その集計結果による、売れるメカニズムの重要な項目は、
商品力 25%
価格力 19%
営業力 41%
その他 15%
こうした割合になっていたのである。
面白いことに、この統計数値は10年以上ほぼ同じ数字を示しているとのことだ。
さて、これを見てみると、モノが売れるには、業種や商品の枠をこえて、営業力が第1位、しかも、41%を占めている。つまり、モノが売れるのは、商品がいいとか、サービスがいいとかではなくて、営業力があるかどうである。
つまり売上を上げるには、単純に営業を強くすればいいということだ。
売ることをもっと実践する
では、営業とは何だろうか?
営業とは、すなわちセールスである。商品やサービスを売ることだ。
では、「売る」とは何だろうか?
売るというのは、その商品やサービスが必要な人、欲しい人に、商品を購入するメリットを伝え理解してもらい、そして、行動してもらうことだ。
では、これを体験できる方法は、あるだろうか?
現実の話として、実際の商品を売る練習をすることはできない。
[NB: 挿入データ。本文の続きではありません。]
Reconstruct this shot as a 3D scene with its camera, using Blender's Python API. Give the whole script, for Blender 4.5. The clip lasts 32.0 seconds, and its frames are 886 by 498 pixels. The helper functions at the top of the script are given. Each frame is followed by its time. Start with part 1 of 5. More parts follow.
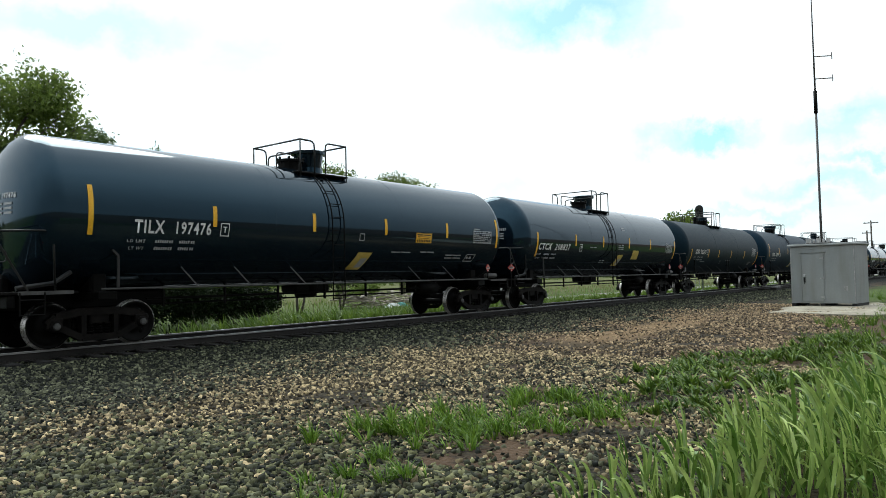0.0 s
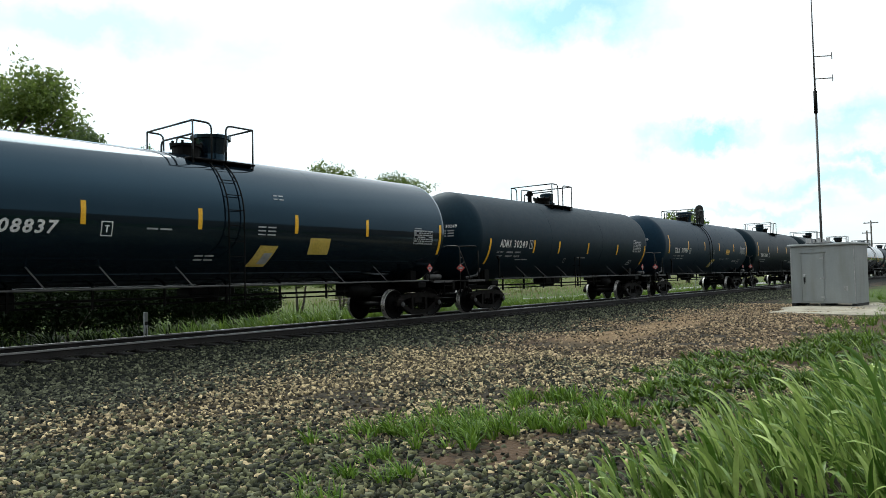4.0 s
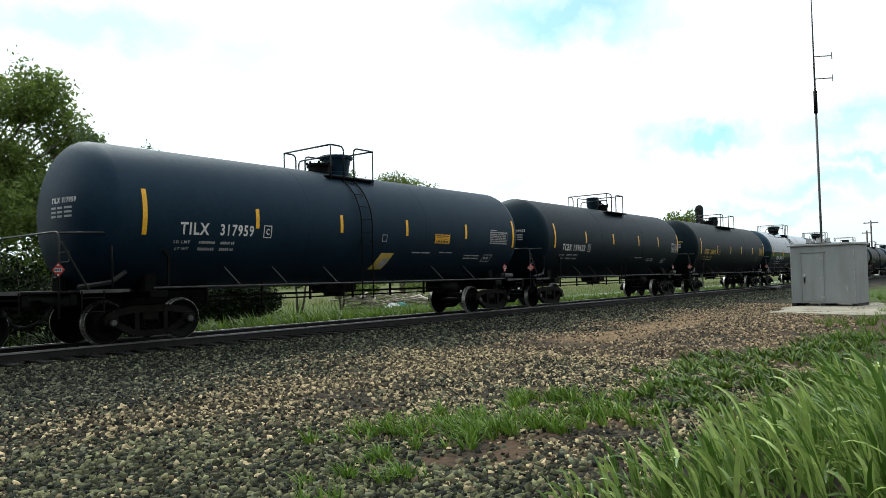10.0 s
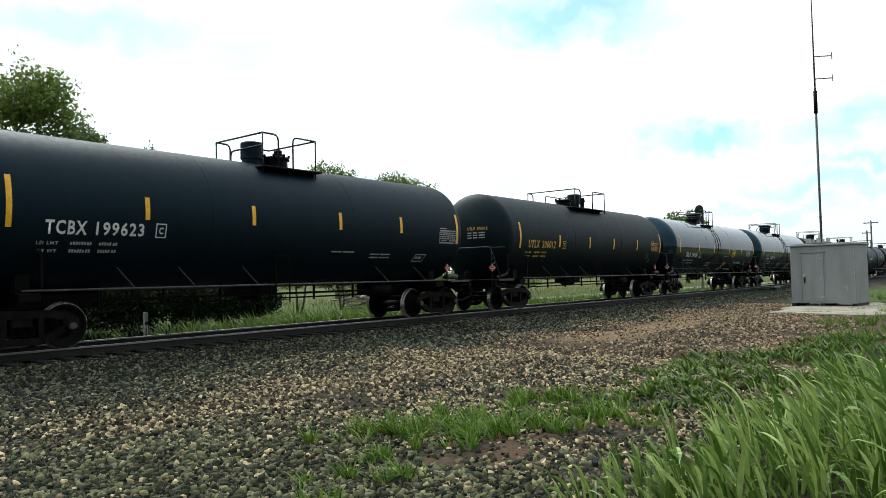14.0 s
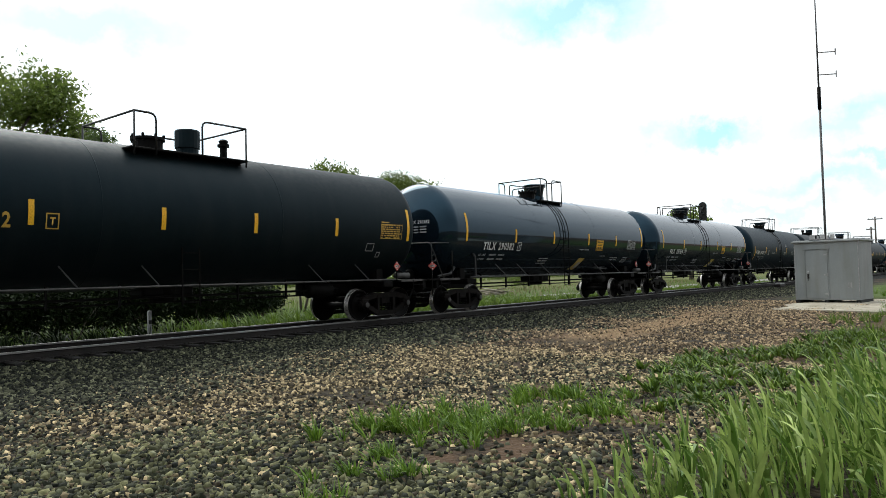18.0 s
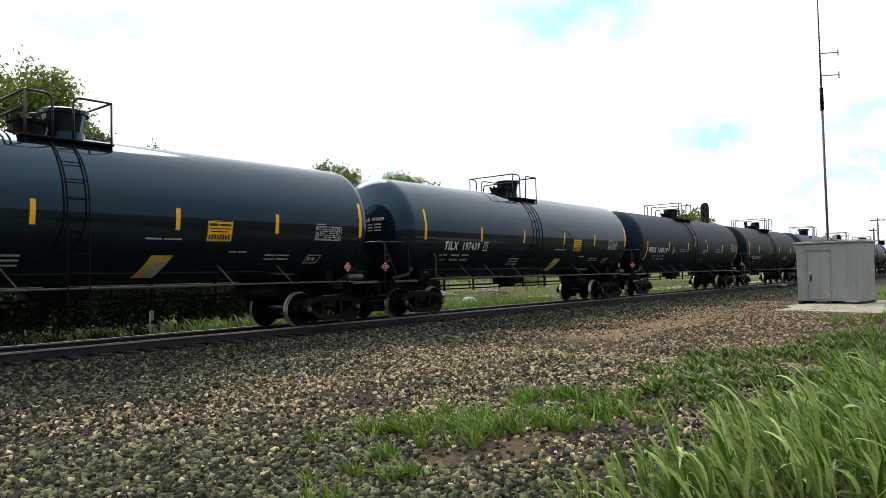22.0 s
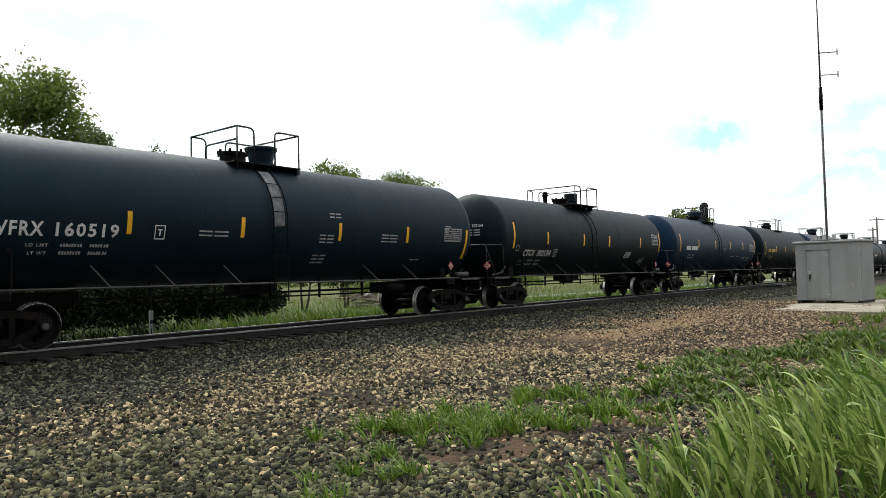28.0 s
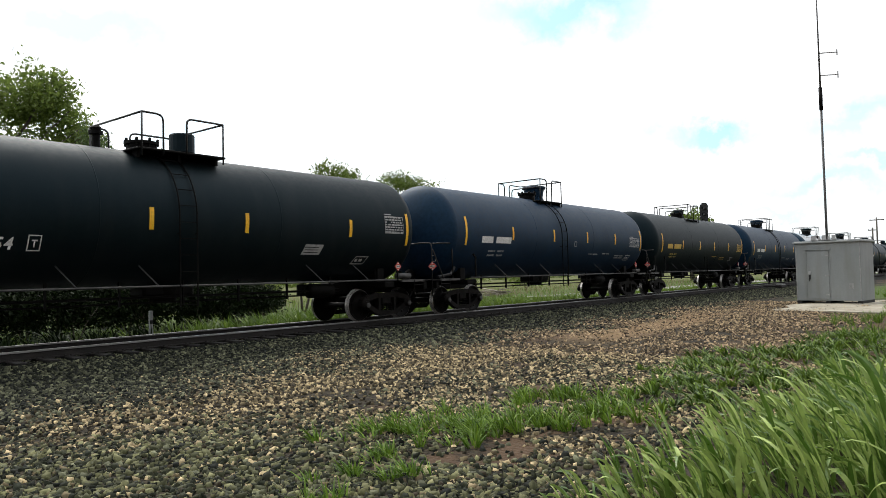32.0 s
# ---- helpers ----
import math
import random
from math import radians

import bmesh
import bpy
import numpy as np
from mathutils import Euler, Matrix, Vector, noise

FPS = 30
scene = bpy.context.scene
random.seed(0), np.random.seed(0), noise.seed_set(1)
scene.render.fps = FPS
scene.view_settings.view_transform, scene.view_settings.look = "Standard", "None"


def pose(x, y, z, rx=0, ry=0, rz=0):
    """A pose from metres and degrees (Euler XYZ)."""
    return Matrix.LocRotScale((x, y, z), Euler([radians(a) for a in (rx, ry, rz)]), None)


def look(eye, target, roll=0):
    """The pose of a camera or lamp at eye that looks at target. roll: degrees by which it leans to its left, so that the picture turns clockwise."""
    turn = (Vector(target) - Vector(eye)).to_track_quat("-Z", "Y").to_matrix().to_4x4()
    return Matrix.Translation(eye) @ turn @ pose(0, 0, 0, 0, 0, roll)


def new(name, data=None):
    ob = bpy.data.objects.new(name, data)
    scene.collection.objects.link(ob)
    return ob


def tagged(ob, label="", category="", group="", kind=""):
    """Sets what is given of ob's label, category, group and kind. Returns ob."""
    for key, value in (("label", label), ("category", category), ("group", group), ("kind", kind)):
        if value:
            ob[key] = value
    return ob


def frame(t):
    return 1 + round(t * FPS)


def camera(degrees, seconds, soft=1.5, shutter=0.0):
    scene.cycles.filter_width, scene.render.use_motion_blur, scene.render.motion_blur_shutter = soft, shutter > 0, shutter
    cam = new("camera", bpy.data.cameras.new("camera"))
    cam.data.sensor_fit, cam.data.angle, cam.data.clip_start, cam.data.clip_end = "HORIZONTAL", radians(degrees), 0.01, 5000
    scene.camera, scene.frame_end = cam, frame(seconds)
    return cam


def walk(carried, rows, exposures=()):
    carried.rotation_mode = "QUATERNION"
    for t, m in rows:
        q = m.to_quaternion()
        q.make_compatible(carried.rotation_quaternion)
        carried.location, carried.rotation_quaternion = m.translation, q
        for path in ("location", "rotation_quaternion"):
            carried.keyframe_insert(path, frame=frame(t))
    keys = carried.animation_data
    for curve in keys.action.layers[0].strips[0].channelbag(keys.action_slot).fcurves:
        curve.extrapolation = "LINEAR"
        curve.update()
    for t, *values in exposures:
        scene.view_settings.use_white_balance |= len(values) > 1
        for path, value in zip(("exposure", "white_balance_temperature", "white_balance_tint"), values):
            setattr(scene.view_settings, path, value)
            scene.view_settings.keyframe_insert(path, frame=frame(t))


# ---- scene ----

すべて本番である。
しかし、少ない予算でテストをしながら、試行錯誤を重ねて体験を積み重ねていくことはできる。なるべく少ない予算で、商品を売るというその一点にだけ特化してみることだ。それが、売るということを学ぶ最高の場なのである。
少ない予算で試行錯誤を重ねて成果を出せれば、予算を拡大させてサービスを売ることが、簡単にできるようになる。
だから、今、商品がどうすれば売れるかで悩んでいる社長や、これからビジネスをやりたい人、そういう人は、まず少ない予算でテストを繰り返して、体験を積み重ねていくことである。
こうして、リスクを最小限にコントロールしながら、売る経験を積むことで、「売る」ことの練習をすればいいのだ。そうすれば、ほとんどリスクもなく、「売る」スキルを上げていくことができる。
誰も知らなければ売れない
自分自身についても同じだ。
よく、自分はこんなに努力しているから、あるいは、こんなに才能があるから、きっと、いつか、誰かが見つけ出して私を引き上げてくれるに違いない。そう思っている人がいる。
私の娘なども、こう考えている節があるから、おそらくこれは、多くの人が同じように思っているのだろう。しかし残念ながら、それも、ありえないことだ。
売らなければ、誰も知ることはできない。誰も知らなければ、それは無いのと同じなのだ。勉強したり、才能を磨いたりとといった努力をすると同じくらい、自分を売ることは、とても大事な事なのである。
私の友人に、40過ぎてから画家になろうと思い立ち、英国の絵画学校に行った人間がいる。その友人が言っていたのが、絵の授業と同じくらいの、マーケティングやセールスの授業があることに驚いたそうだ。
失敗しても何も変わらない
私が相談を受ける多くの社長が、セールスが苦手だという人が多い。しかし、何もしないよりも、失敗したほうがいいのだ。全く失敗しないで物事が上手くいくことはありえない。
仮に、見込客にセールスをして失敗したとしても、その見込客は、見込客のままで何も変わらない。これまでと同じ状態のままだ。じつは、セールスして失敗しても、何の損失もない。
しかし、売らない限り、商品は売れない。商品が売れないとお店や会社倒産していくことになる。しっかり売らないことが、もっとも危険な事だということを、ぜひ認識しておくことだ。
そして、もっと、「売る」ということに邁進していくことである。